Application Schema Navigation provides efficient ways for you to access relevant information using techniques like hierarchical traversal, architecture model navigation, string queries, drill down, drill out and more.
Based on a unique model-driven approach, ADP eliminates repetitive DIY manual processes. To achieve this level of self-customization and continuous change adoption, ADP uses its AppsSchema modeling technology to perform the critical task of analyzing application structure and infrastructure configuration. After capturing these insights in the Application Schema model, ADP leverages this information to establish a fully customized monitoring environment. To keep this environment up-to-date, ADP continuously updates the Application Schema model as new applications are deployed and changes are applied. ADP's unique ability to self-customize out-of-the-box and evolve with change enables fast time-to-value, low total-cost-of-ownership (TCO), and maximal return-on-investment (ROI).
Oracle provides an intelligent monitoring platform for SOA Suite and ADF. Unlike conventional performance management tools, ADP analyzes the metadata of these frameworks and captures the relationships with the various application components.
ADP employs a multi-tier, fully distributed, configurable architecture to provide the scalability and flexibility to meet the changing needs of enterprise deployments.
ADP operates as a service on the machine and automatically begins running when the machine first boots, and remains on perpetually. ADP is typically installed on its own machine and dedicated to monitor a group of managed application servers.
The following core components are deployed to form the ADP monitoring system.
ADP Java Agents are the data collectors of the ADP monitoring system. ADP Java Agents are deployed to all managed application servers to perform a series of tasks including collecting performance managements, tracking contextual relationships, and summarizing data in real-time while introducing as little overhead as possible. At the expiration of the predefined aggregation interval, these agents forward the summarized data to ADP for additional analysis. For various Java EE platforms such as Oracle SOA Suite and Oracle WebLogic, ADP leverages their deployment infrastructures to quickly deploy the ADP Java Agents to all application servers.
ADP Manager is the core analytical engine of the ADP monitoring system. In real-time, ADP Manager performs complex mathematical modeling and statistical calculations with summarized data from all ADP Java Agents. ADP Manager can be configured with a backup to provide higher level of availability.

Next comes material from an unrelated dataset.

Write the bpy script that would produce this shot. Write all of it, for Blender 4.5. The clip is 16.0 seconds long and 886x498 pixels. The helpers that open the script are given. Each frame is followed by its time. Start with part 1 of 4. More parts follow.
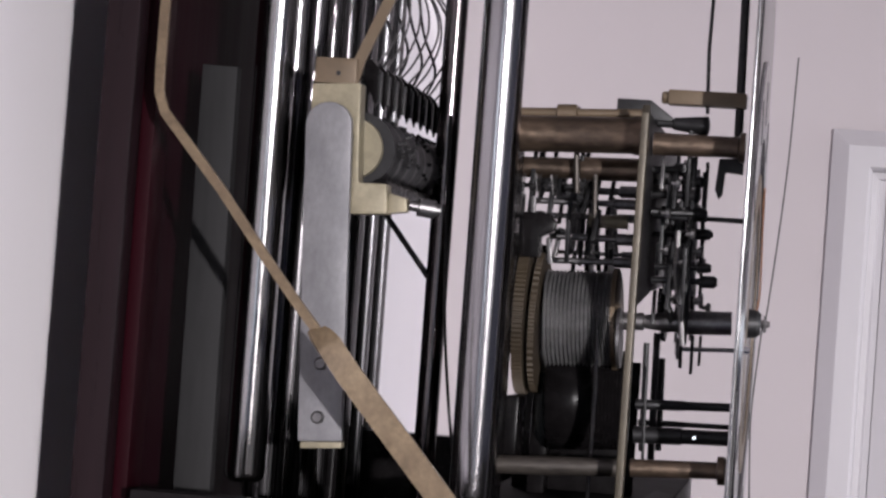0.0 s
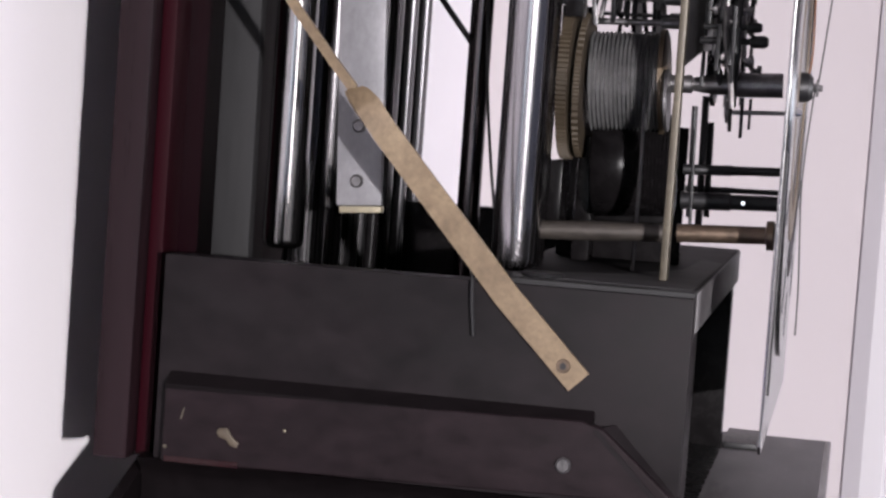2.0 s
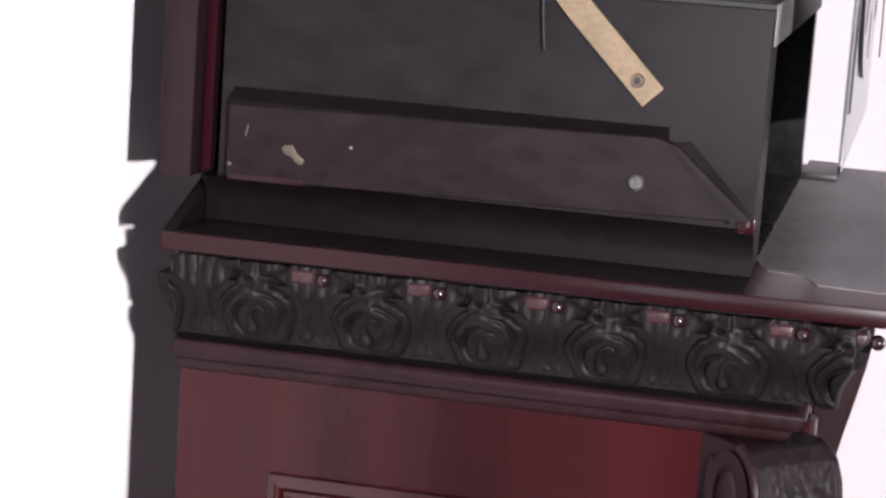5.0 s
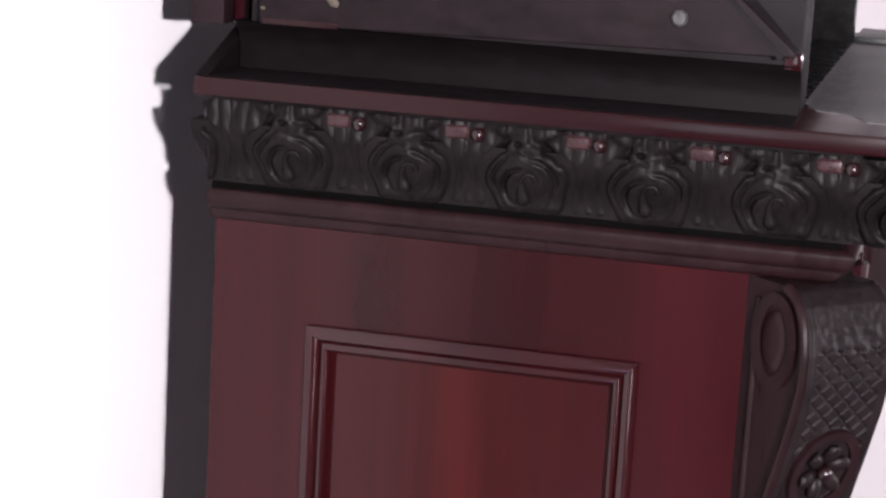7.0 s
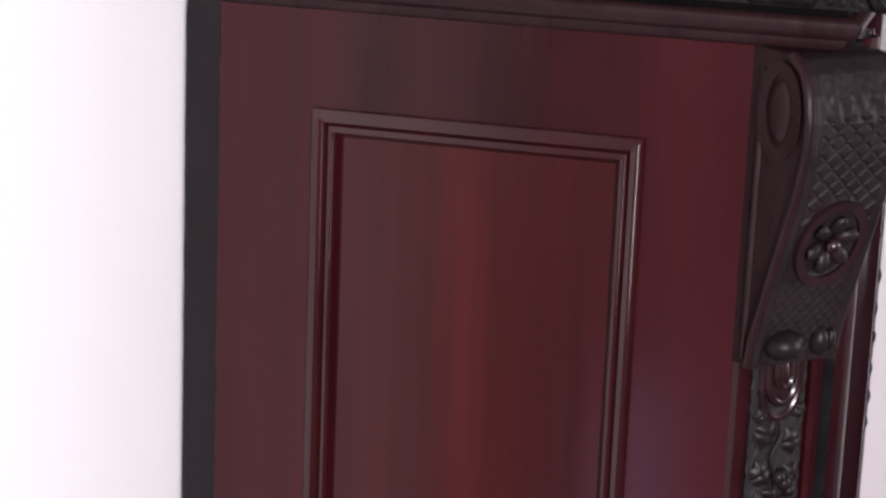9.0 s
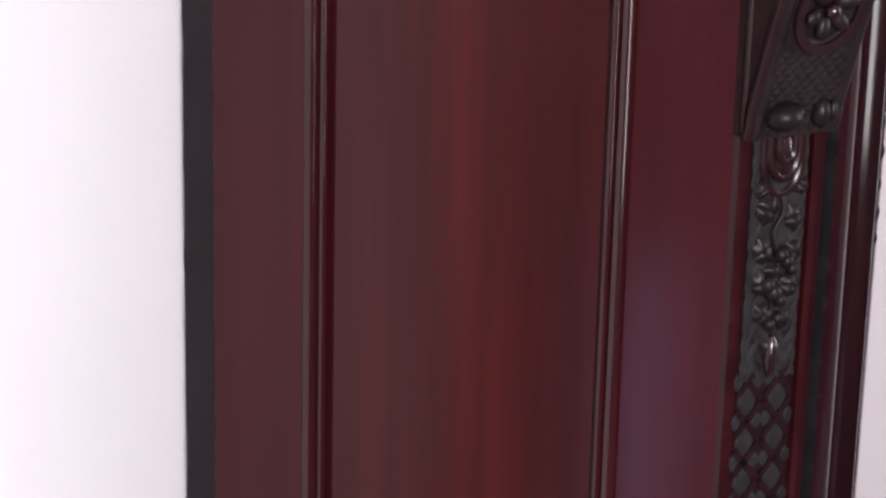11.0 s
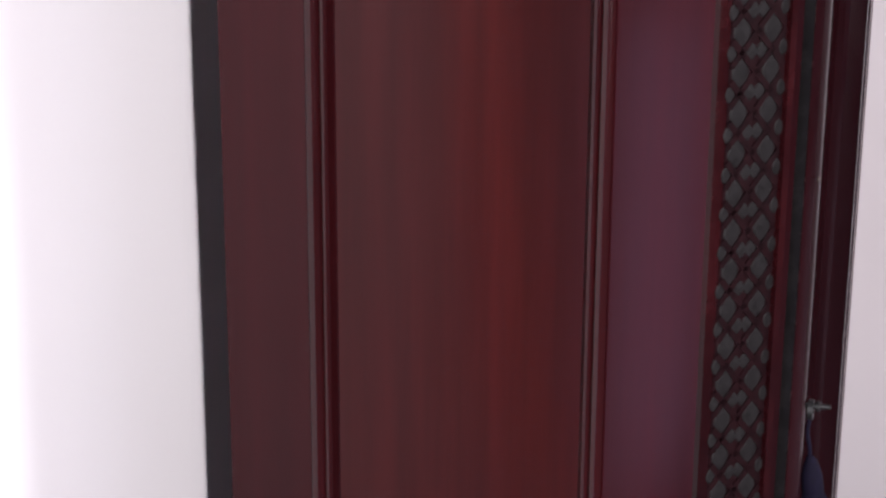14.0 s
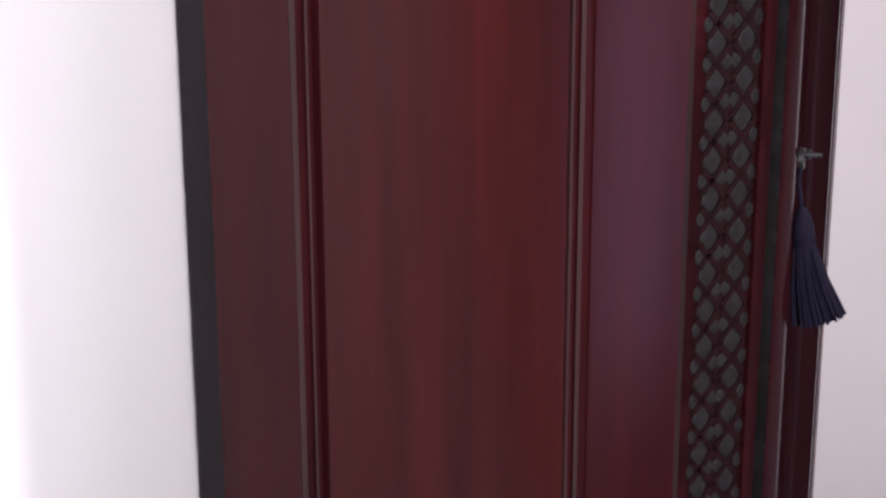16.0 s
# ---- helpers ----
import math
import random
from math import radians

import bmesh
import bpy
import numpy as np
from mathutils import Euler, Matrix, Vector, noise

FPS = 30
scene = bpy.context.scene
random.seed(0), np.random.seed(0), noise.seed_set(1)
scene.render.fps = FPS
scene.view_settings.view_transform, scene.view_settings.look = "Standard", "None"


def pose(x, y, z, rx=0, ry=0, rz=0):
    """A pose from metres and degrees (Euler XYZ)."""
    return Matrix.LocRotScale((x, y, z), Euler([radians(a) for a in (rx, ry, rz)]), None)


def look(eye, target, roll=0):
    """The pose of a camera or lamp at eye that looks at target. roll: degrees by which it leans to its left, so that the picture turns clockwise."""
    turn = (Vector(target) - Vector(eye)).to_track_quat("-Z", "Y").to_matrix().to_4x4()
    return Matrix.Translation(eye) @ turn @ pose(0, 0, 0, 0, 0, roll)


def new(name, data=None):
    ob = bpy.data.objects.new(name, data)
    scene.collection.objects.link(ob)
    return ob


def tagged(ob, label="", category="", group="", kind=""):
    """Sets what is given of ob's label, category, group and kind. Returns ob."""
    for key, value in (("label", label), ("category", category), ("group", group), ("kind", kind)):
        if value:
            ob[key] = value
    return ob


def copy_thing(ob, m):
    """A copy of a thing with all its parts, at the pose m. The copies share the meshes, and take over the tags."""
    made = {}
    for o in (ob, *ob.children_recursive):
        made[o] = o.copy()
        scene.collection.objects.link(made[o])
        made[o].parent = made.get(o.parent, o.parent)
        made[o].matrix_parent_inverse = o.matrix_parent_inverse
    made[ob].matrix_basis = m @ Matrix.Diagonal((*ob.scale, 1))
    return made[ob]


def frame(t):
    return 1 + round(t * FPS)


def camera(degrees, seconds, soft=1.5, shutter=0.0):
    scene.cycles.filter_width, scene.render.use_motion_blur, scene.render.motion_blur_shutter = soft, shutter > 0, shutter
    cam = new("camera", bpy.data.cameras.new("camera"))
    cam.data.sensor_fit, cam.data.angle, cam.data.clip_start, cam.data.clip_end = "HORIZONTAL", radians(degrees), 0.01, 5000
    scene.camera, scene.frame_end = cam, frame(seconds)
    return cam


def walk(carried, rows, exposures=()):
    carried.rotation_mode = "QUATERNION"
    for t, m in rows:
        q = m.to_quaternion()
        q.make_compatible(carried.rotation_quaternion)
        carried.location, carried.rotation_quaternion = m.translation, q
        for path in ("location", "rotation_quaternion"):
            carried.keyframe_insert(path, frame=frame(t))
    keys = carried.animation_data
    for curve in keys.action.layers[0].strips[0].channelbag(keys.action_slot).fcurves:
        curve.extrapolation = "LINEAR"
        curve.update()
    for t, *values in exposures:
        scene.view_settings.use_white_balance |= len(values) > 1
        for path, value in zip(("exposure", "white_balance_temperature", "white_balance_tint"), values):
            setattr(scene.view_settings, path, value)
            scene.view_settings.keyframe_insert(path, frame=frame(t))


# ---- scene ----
# ---------------------------------------------------------------- camera and walk
cam = camera(22.71, 16.0, soft=2.6)
PATH = [
    (0.00, (0.4071, -1.2867, 1.8299), (0.0757, 0.6850, 1.8810), 4.21),
    (0.50, (0.4088, -1.2726, 1.8215), (0.0789, 0.7000, 1.8280), 4.16),
    (1.00, (0.4095, -1.2632, 1.8151), (0.0677, 0.7070, 1.7734), 4.19),
    (1.50, (0.4089, -1.2600, 1.8135), (0.0582, 0.7070, 1.7244), 4.15),
    (2.00, (0.4088, -1.2494, 1.8086), (0.0451, 0.7125, 1.6721), 4.11),
    (2.50, (0.4066, -1.2406, 1.8031), (0.0348, 0.7152, 1.6121), 3.92),
    (3.00, (0.4065, -1.2412, 1.8013), (0.0276, 0.7082, 1.5646), 3.99),
    (3.50, (0.4036, -1.2383, 1.7948), (0.0166, 0.7045, 1.5198), 4.01),
    (4.00, (0.4065, -1.2307, 1.7941), (0.0060, 0.7032, 1.4782), 3.97),
    (4.20, (0.4091, -1.2262, 1.7910), (0.0028, 0.7054, 1.4684), 4.08),
    (4.62, (0.4104, -1.2211, 1.7850), (-0.0029, 0.7053, 1.4412), 4.08),
    (5.04, (0.4126, -1.2164, 1.7744), (-0.0047, 0.7079, 1.4236), 4.04),
    (5.46, (0.4153, -1.2120, 1.7608), (-0.0054, 0.7114, 1.4095), 3.97),
    (5.88, (0.4184, -1.2082, 1.7456), (-0.0078, 0.7137, 1.3927), 3.86),
    (6.30, (0.4216, -1.2050, 1.7304), (-0.0145, 0.7128, 1.3671), 3.70),
    (6.50, (0.4222, -1.2017, 1.7252), (-0.0176, 0.7134, 1.3522), 3.71),
    (7.00, (0.4242, -1.1953, 1.7096), (-0.0418, 0.7090, 1.3140), 3.30),
    (7.50, (0.4308, -1.1969, 1.6881), (-0.0383, 0.7031, 1.2756), 3.27),
    (8.00, (0.4442, -1.1958, 1.6721), (-0.0403, 0.6941, 1.2325), 3.22),
    (8.50, (0.4564, -1.1940, 1.6606), (-0.0475, 0.6838, 1.1916), 2.84),
    (9.00, (0.4657, -1.1910, 1.6518), (-0.0534, 0.6745, 1.1512), 2.29),
    (9.20, (0.4681, -1.1905, 1.6453), (-0.0544, 0.6717, 1.1363), 2.20),
    (9.62, (0.4750, -1.1881, 1.6328), (-0.0569, 0.6659, 1.1040), 1.88),
    (10.04, (0.4793, -1.1862, 1.6150), (-0.0557, 0.6633, 1.0737), 1.65),
    (10.46, (0.4820, -1.1868, 1.5941), (-0.0526, 0.6603, 1.0441), 1.50),
    (10.88, (0.4839, -1.1918, 1.5725), (-0.0488, 0.6533, 1.0141), 1.39),
    (11.30, (0.4859, -1.2033, 1.5525), (-0.0458, 0.6385, 0.9823), 1.33),
    (11.50, (0.4871, -1.2065, 1.5427), (-0.0454, 0.6332, 0.9666), 1.49),
    (12.00, (0.4894, -1.2218, 1.5197), (-0.0397, 0.6133, 0.9261), 1.28),
    (12.50, (0.4920, -1.2400, 1.5040), (-0.0388, 0.5845, 0.8799), 1.06),
    (13.00, (0.4990, -1.2430, 1.4780), (-0.0305, 0.5732, 0.8292), 1.14),
    (13.50, (0.5100, -1.2430, 1.4510), (-0.0298, 0.5656, 0.7892), 0.68),
    (14.00, (0.5150, -1.2440, 1.4290), (-0.0235, 0.5533, 0.7364), 0.28),
    (14.50, (0.5161, -1.2445, 1.4100), (-0.0096, 0.5425, 0.6819), 0.22),
    (15.00, (0.5137, -1.2479, 1.3835), (-0.0053, 0.5338, 0.6376), 0.18),
    (15.50, (0.5180, -1.2563, 1.3439), (-0.0013, 0.5267, 0.6013), 0.27),
    (16.00, (0.5175, -1.2651, 1.2982), (0.0017, 0.5231, 0.5660), -0.21),
]
EXPOSURES = [(0.0, -0.50), (0.8, -0.35), (1.5, -0.20), (2.5, 0.13), (3.5, 0.46), (4.2, 0.56), (6.3, 0.42), (7.4, 0.24), (9.0, 0.10), (11.4, 0.02), (12.5, -0.06), (14.5, 0.02), (16.0, 0.12)]
walk(cam, [(t, look(eye, target, roll)) for t, eye, target, roll in PATH], EXPOSURES)

# ---------------------------------------------------------------- world and lights
world = bpy.data.worlds.new("world")
scene.world = world
world.use_nodes = True
sky = world.node_tree.nodes.new("ShaderNodeTexSky")
sky.sky_type, sky.sun_disc = "NISHITA", False
sky.sun_elevation, sky.sun_rotation = radians(35), radians(120)
back = world.node_tree.nodes["Background"]
back.inputs["Strength"].default_value = 0.1
world.node_tree.links.new(sky.outputs["Color"], back.inputs["Color"])

# the lamp that throws the case's hard shadow on the wall behind it
lamp = new("work_lamp_light", bpy.data.lights.new("work_lamp_light", "SPOT"))
lamp.data.energy, lamp.data.color = 1700, (1.0, 0.955, 0.985)
lamp.data.shadow_soft_size, lamp.data.spot_size, lamp.data.spot_blend = 0.04, radians(44), 1.0
lamp.matrix_world = look((2.00, -3.70, 1.99), (0.435, 0.6, 1.24))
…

Although the ADP Manager does not have high availability (HA) built into it, administrators can have a backup ADP Manager installed on a separate machine; this backup ADP Manager points to the same database but is disabled. If the production ADP Manager fails, the backup ADP Manager can then be enabled against the same database. The backup ADP Manager then rediscovers the application after the agent is redeployed from the backup ADP Manager, to the managed resources in order to synchronize them. All metrics are preserved, assuming the model does not change in the short time frame it takes to bring the backup ADP Manager online.
The key with this backup procedure is to backup the database that ADP uses as its repository in order to preserve the historical data. On the modeling side, the backup ADP Manager has to rediscover the application which should happen automatically, as long as the resources are configured and the new agent has been deployed.
If historical data preservation is not a necessity, users can simply have another ADP Manager and database and swap agents reducing the backup effort considerably.
The ADP User Interface (ADP UI) is the primary user interface for ADP users. Users can use ADP UI to set Service Level Objectives (SLOs), analyze monitoring data, and more. The ADP UI is fully configurable. To access ADP:
From the Targets menu, select Middleware.
From the Middleware Features menu on the Middleware page, select Application Dependency and Performance.